Leave the pictures out and copy exactly the lines from the line containing "Write a Blender" to the line containing "scene = bpy.context.scene", both lines included.

* **Data supplied**:
+++

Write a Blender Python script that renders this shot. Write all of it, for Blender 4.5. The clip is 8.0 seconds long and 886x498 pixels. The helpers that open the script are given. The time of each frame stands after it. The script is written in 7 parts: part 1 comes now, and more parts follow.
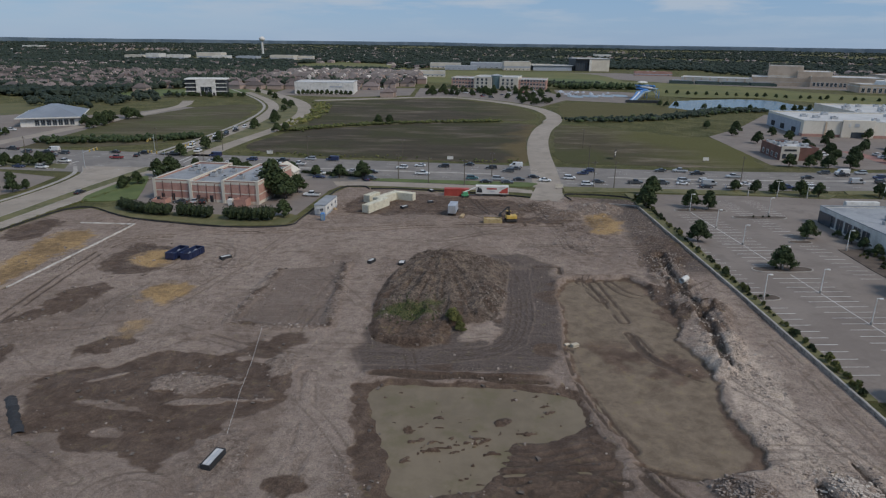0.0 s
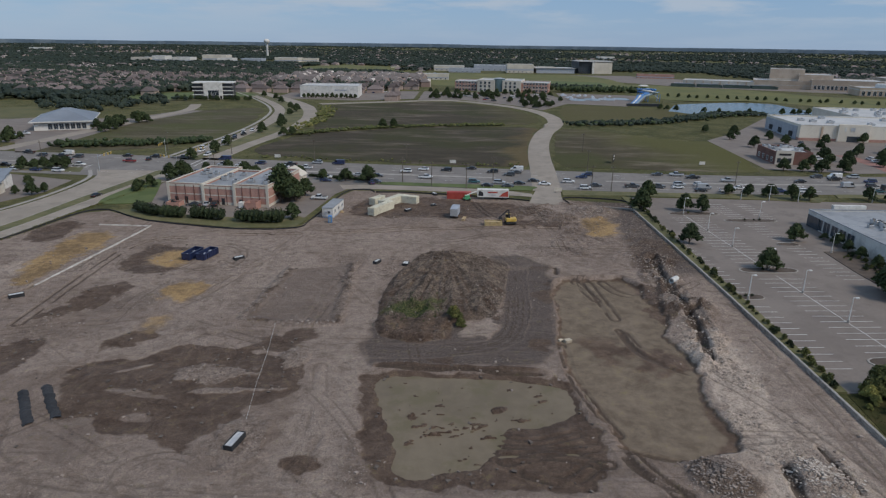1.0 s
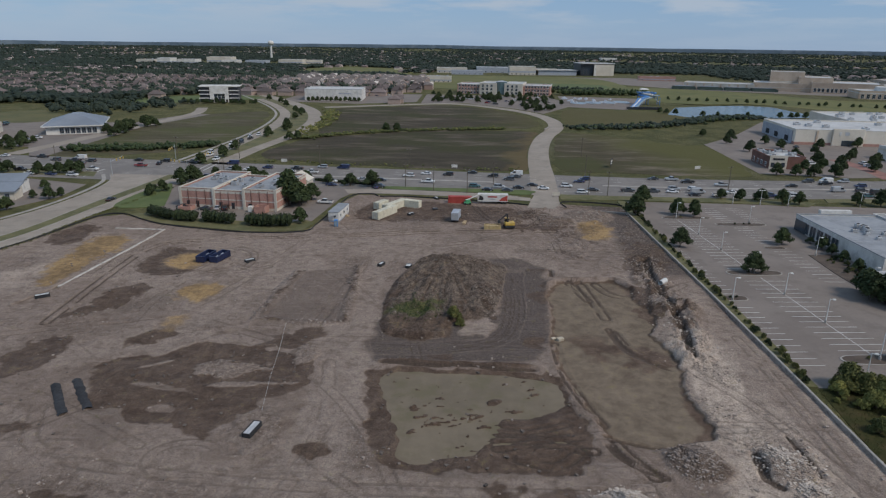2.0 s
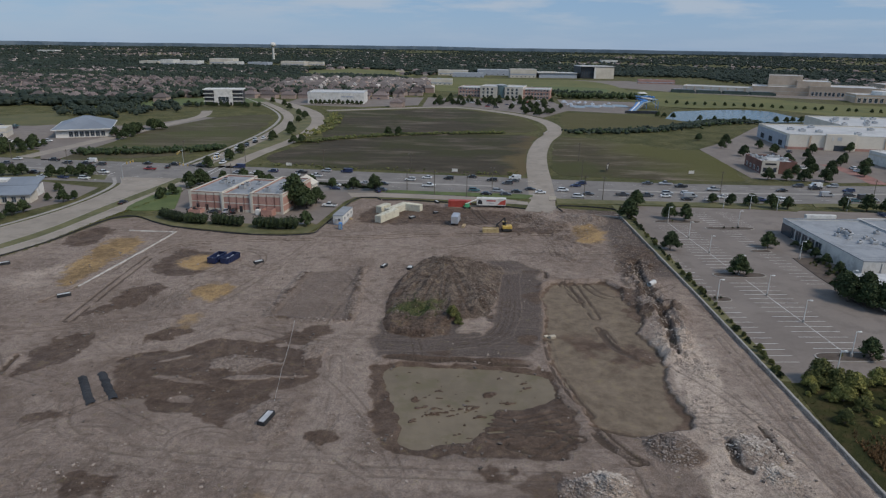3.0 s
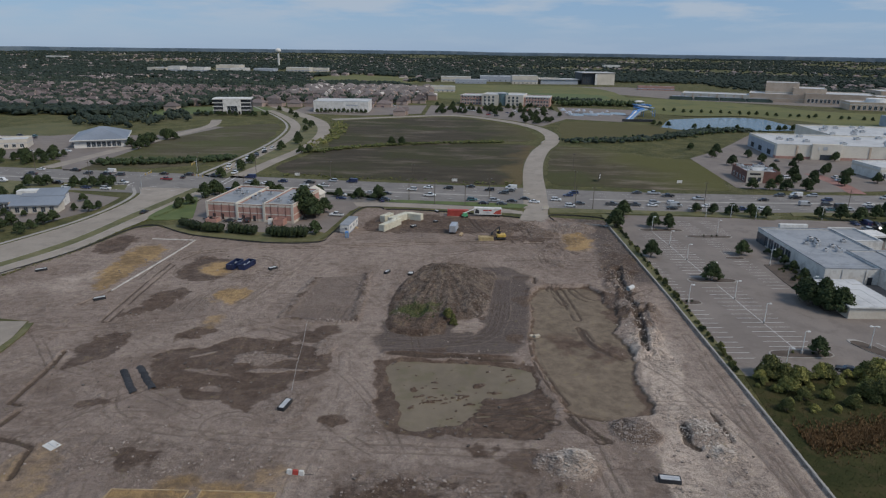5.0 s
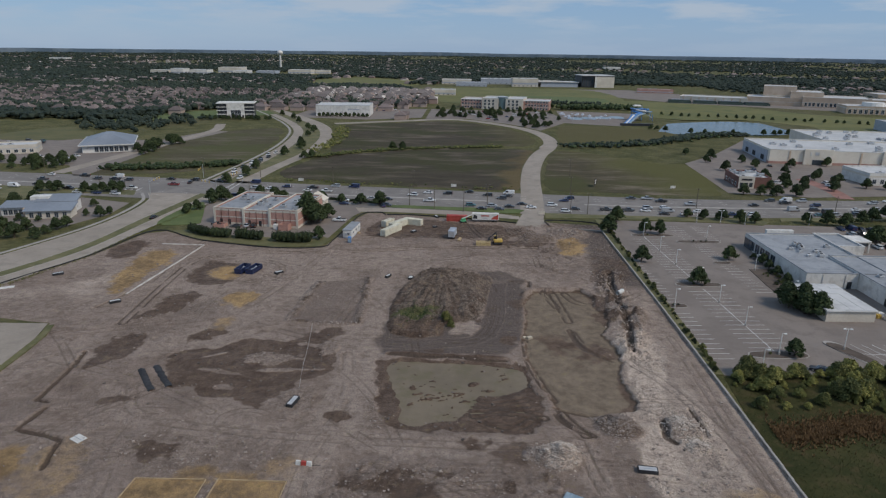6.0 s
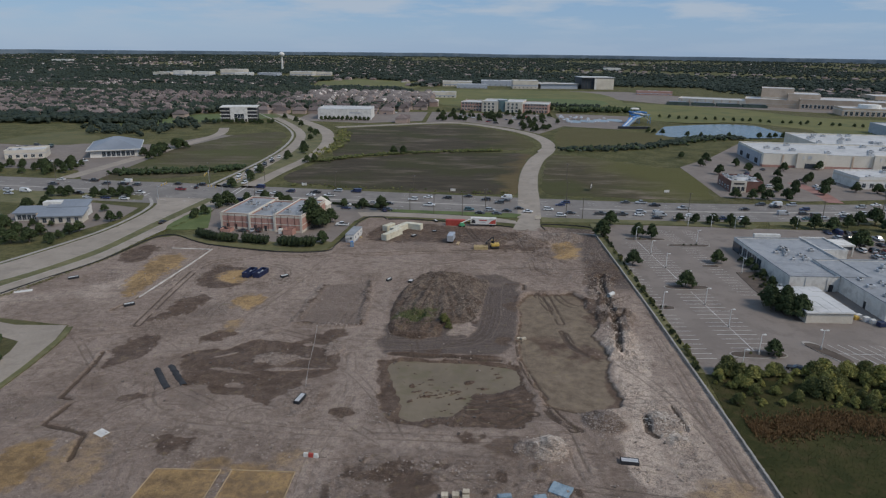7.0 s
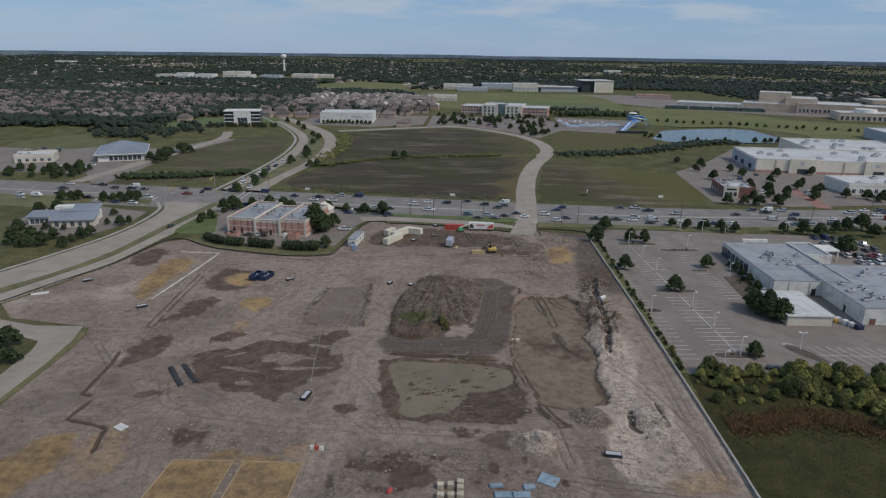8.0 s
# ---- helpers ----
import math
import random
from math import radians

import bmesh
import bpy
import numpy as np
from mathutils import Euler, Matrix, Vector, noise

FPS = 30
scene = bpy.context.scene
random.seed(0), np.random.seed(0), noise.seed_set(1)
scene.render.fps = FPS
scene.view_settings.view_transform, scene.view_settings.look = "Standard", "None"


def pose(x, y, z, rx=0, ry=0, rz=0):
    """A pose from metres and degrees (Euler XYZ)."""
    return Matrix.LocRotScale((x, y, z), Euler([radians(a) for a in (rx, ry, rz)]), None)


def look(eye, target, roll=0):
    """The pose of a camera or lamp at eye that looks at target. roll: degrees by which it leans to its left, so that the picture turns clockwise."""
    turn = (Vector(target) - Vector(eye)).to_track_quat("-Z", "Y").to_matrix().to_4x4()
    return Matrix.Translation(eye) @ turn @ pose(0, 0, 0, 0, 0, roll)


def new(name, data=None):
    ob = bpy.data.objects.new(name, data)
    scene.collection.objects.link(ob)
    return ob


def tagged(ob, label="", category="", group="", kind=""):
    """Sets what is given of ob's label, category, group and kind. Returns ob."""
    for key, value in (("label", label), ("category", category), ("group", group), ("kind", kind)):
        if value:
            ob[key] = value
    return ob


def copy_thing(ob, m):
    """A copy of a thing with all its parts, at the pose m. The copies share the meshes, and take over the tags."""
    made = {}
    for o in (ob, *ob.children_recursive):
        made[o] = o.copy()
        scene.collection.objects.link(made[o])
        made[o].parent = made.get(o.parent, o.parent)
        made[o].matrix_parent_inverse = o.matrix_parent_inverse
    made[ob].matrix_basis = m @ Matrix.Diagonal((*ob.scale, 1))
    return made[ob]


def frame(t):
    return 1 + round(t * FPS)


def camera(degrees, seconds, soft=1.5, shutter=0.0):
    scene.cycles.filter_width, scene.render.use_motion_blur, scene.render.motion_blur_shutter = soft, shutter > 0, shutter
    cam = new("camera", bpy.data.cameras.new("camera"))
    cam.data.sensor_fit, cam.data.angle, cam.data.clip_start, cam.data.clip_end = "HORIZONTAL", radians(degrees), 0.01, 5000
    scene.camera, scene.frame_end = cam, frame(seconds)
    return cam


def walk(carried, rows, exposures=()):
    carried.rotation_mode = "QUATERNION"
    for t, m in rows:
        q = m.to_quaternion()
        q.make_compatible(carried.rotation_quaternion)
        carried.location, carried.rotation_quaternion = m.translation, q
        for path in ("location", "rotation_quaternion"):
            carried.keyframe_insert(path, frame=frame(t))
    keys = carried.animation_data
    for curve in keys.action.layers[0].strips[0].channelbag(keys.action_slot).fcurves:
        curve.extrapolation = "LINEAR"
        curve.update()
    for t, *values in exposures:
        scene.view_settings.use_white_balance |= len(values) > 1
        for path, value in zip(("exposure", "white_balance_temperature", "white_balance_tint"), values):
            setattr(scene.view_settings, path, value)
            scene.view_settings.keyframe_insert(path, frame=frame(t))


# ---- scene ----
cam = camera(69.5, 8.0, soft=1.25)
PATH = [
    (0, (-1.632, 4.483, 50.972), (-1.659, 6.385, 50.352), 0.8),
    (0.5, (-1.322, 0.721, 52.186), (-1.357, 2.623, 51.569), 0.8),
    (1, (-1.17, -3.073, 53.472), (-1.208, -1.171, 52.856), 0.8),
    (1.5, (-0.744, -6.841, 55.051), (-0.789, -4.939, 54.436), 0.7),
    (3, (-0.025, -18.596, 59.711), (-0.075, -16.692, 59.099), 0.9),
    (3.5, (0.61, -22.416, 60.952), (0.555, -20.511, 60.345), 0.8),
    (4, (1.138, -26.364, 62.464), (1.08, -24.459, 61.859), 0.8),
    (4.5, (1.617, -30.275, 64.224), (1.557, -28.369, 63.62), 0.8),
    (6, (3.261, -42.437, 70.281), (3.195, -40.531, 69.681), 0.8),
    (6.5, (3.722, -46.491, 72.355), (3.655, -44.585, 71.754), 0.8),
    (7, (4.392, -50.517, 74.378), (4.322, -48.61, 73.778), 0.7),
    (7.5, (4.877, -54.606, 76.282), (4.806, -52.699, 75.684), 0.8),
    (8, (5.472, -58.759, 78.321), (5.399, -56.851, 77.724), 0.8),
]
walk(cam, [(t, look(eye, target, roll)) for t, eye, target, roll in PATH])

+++

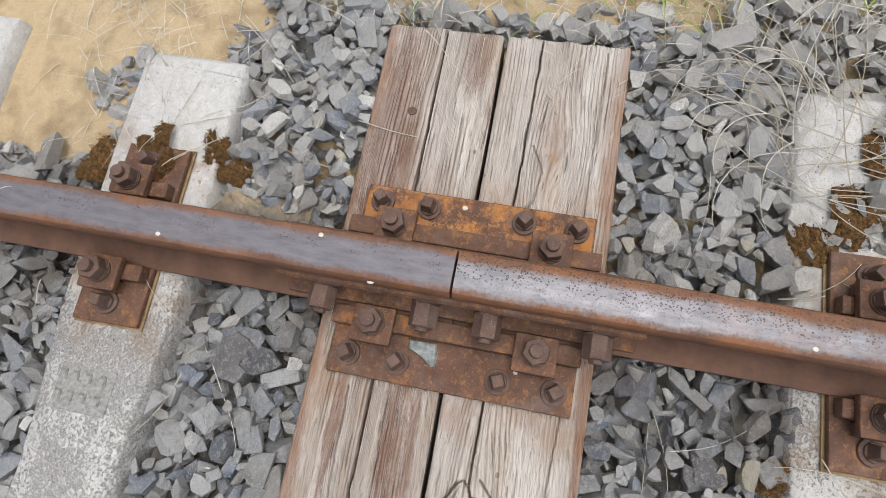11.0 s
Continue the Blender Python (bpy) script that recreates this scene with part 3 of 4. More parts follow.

+++

* **Exercise response**:
Write a Blender Python script that renders this shot. Write all of it, for Blender 4.5. The clip is 8.0 seconds long and 886x498 pixels. The helpers that open the script are given. The time of each frame stands after it. The script is written in 7 parts: part 1 comes now, and more parts follow.
0.0 s
1.0 s
2.0 s
3.0 s
5.0 s
6.0 s
7.0 s
8.0 s
# ---- helpers ----
import math
import random
from math import radians

import bmesh
import bpy
import numpy as np
from mathutils import Euler, Matrix, Vector, noise

FPS = 30
scene = bpy.context.scene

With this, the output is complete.